Clips as scene scripts
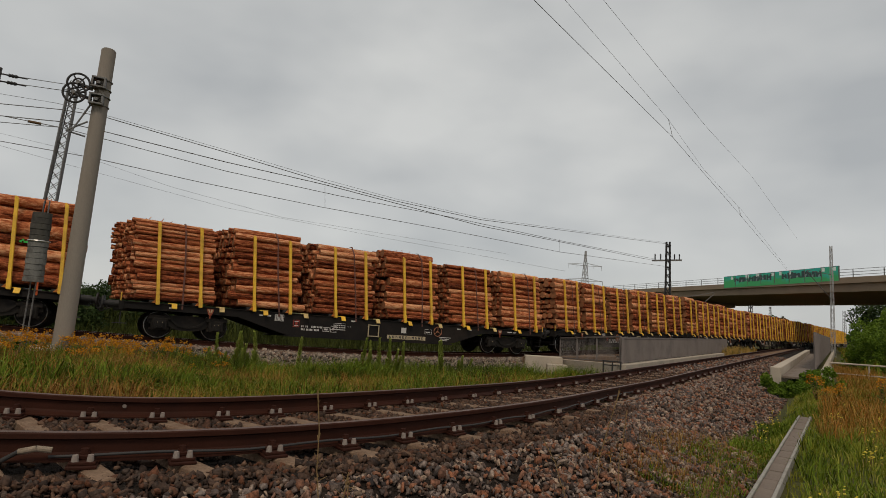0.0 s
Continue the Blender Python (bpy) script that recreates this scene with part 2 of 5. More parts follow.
def rod(bm, a, b, r, seg=8, r2=None):
    """A round bar from a to b."""
    a, b = Vector(a), Vector(b)
    d = b - a
    m = Matrix.Translation((a + b) / 2) @ d.to_track_quat("Z", "Y").to_matrix().to_4x4()
    bmesh.ops.create_cone(bm, cap_ends=True, segments=seg, radius1=r, radius2=r if r2 is None else r2, depth=d.length, matrix=m)
    return bm


def bar(bm, a, b, w, h):
    """A square bar from a to b."""
    a, b = Vector(a), Vector(b)
    d = b - a
    m = Matrix.Translation((a + b) / 2) @ d.to_track_quat("Z", "Y").to_matrix().to_4x4() @ Matrix.Diagonal((w, h, d.length, 1))
    bmesh.ops.create_cube(bm, size=1.0, matrix=m)
    return bm


def prism(bm, outline, y0, y1):
    """Extrudes an outline in the x-z plane along y."""
    a = [bm.verts.new((x, y0, z)) for x, z in outline]
    b = [bm.verts.new((x, y1, z)) for x, z in outline]
    n = len(a)
    bm.faces.new(a)
    bm.faces.new(b[::-1])
    for i in range(n):
        bm.faces.new((a[i], b[i], b[(i + 1) % n], a[(i + 1) % n]))
    bmesh.ops.recalc_face_normals(bm, faces=bm.faces[:])
    return bm


def ring(bm, m, r, t, seg=20, tube=6):
    """A torus in the local x-z plane."""
    vs = []
    for i in range(seg):
        a = 2 * math.pi * i / seg
        vs.append([bm.verts.new(m @ Vector(((r + t * math.cos(b)) * math.cos(a), t * math.sin(b), (r + t * math.cos(b)) * math.sin(a))))
                   for b in (2 * math.pi * j / tube for j in range(tube))])
    for i in range(seg):
        for j in range(tube):
            bm.faces.new((vs[i][j], vs[i][(j + 1) % tube], vs[(i + 1) % seg][(j + 1) % tube], vs[(i + 1) % seg][j]))
    return bm


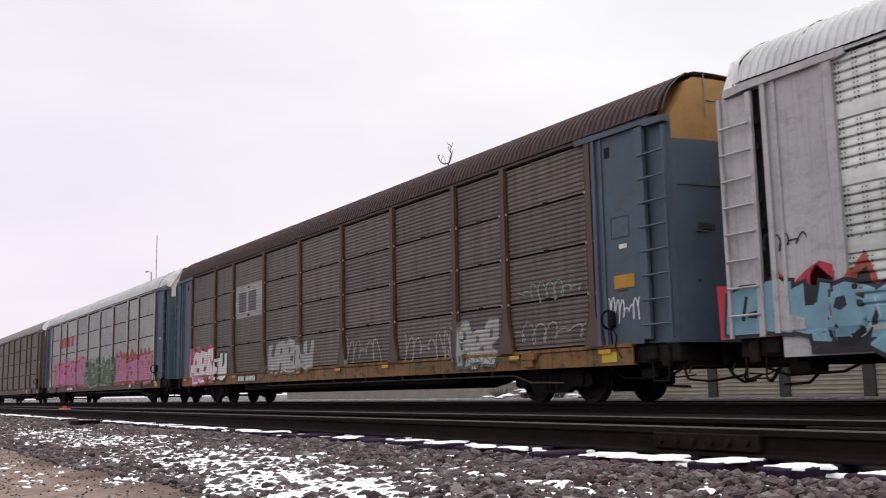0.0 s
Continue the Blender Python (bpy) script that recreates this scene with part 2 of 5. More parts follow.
BRIGHT_SCREEN = screen("bright_screen", (0.60, 0.63, 0.605), (0.27, 0.275, 0.26), amount=0.3, holes=0.95)
ROOF_GREY = screen("galvanised_roof", (0.215, 0.215, 0.213), (0.10, 0.095, 0.09), amount=0.45, metal=0.25)
ROOF_WHITE = screen("pale_roof", (0.52, 0.54, 0.545), (0.25, 0.25, 0.25), amount=0.3, metal=0.2)
ROOF_MAROON = painted("maroon_roof", (0.036, 0.014, 0.015), amount=0.3)
ROOF_BEIGE = screen("beige_roof", (0.30, 0.27, 0.21), (0.14, 0.17, 0.13), amount=0.4, metal=0.1)
GRIME = plain("grimy_brown_steel", (0.016, 0.012, 0.010), 0.9, 0, 0.5, 5, spec=0.15)
FOOT = plain("rusty_post_foot", (0.115, 0.060, 0.028), 0.9, 0, 0.35, 9, spec=0.2)
RUST = plain("rust_edge", (0.07, 0.034, 0.02), 0.9, 0, 0.4, 12, spec=0.2)
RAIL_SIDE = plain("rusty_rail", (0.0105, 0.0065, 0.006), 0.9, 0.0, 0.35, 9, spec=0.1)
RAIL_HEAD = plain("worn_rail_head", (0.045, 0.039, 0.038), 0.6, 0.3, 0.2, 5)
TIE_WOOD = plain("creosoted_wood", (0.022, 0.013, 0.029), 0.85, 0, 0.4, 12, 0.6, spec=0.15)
SNOW = plain("snow", (0.80, 0.80, 0.83), 0.75, 0, 0.05, 4, 0.3)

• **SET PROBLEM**
Reproduce all the records verbatim, excluding images.

• **SOLUTION TO THIS PROBLEM**
0.0 s
Continue the Blender Python (bpy) script that recreates this scene with part 2 of 5. More parts follow.
def rod(bm, a, b, r, seg=8, r2=None):
    """A round bar from a to b."""
    a, b = Vector(a), Vector(b)
    d = b - a
    m = Matrix.Translation((a + b) / 2) @ d.to_track_quat("Z", "Y").to_matrix().to_4x4()
    bmesh.ops.create_cone(bm, cap_ends=True, segments=seg, radius1=r, radius2=r if r2 is None else r2, depth=d.length, matrix=m)
    return bm


def bar(bm, a, b, w, h):
    """A square bar from a to b."""
    a, b = Vector(a), Vector(b)
    d = b - a
    m = Matrix.Translation((a + b) / 2) @ d.to_track_quat("Z", "Y").to_matrix().to_4x4() @ Matrix.Diagonal((w, h, d.length, 1))
    bmesh.ops.create_cube(bm, size=1.0, matrix=m)
    return bm


def prism(bm, outline, y0, y1):
    """Extrudes an outline in the x-z plane along y."""
    a = [bm.verts.new((x, y0, z)) for x, z in outline]
    b = [bm.verts.new((x, y1, z)) for x, z in outline]
    n = len(a)
    bm.faces.new(a)
    bm.faces.new(b[::-1])
    for i in range(n):
        bm.faces.new((a[i], b[i], b[(i + 1) % n], a[(i + 1) % n]))
    bmesh.ops.recalc_face_normals(bm, faces=bm.faces[:])
    return bm


def ring(bm, m, r, t, seg=20, tube=6):
    """A torus in the local x-z plane."""
    vs = []
    for i in range(seg):
        a = 2 * math.pi * i / seg
        vs.append([bm.verts.new(m @ Vector(((r + t * math.cos(b)) * math.cos(a), t * math.sin(b), (r + t * math.cos(b)) * math.sin(a))))
                   for b in (2 * math.pi * j / tube for j in range(tube))])
    for i in range(seg):
        for j in range(tube):
            bm.faces.new((vs[i][j], vs[i][(j + 1) % tube], vs[(i + 1) % seg][(j + 1) % tube], vs[(i + 1) % seg][j]))
    return bm


0.0 s
Continue the Blender Python (bpy) script that recreates this scene with part 2 of 5. More parts follow.
BRIGHT_SCREEN = screen("bright_screen", (0.60, 0.63, 0.605), (0.27, 0.275, 0.26), amount=0.3, holes=0.95)
ROOF_GREY = screen("galvanised_roof", (0.215, 0.215, 0.213), (0.10, 0.095, 0.09), amount=0.45, metal=0.25)
ROOF_WHITE = screen("pale_roof", (0.52, 0.54, 0.545), (0.25, 0.25, 0.25), amount=0.3, metal=0.2)
ROOF_MAROON = painted("maroon_roof", (0.036, 0.014, 0.015), amount=0.3)
ROOF_BEIGE = screen("beige_roof", (0.30, 0.27, 0.21), (0.14, 0.17, 0.13), amount=0.4, metal=0.1)
GRIME = plain("grimy_brown_steel", (0.016, 0.012, 0.010), 0.9, 0, 0.5, 5, spec=0.15)
FOOT = plain("rusty_post_foot", (0.115, 0.060, 0.028), 0.9, 0, 0.35, 9, spec=0.2)
RUST = plain("rust_edge", (0.07, 0.034, 0.02), 0.9, 0, 0.4, 12, spec=0.2)
RAIL_SIDE = plain("rusty_rail", (0.0105, 0.0065, 0.006), 0.9, 0.0, 0.35, 9, spec=0.1)
RAIL_HEAD = plain("worn_rail_head", (0.045, 0.039, 0.038), 0.6, 0.3, 0.2, 5)
TIE_WOOD = plain("creosoted_wood", (0.022, 0.013, 0.029), 0.85, 0, 0.4, 12, 0.6, spec=0.15)
SNOW = plain("snow", (0.80, 0.80, 0.83), 0.75, 0, 0.05, 4, 0.3)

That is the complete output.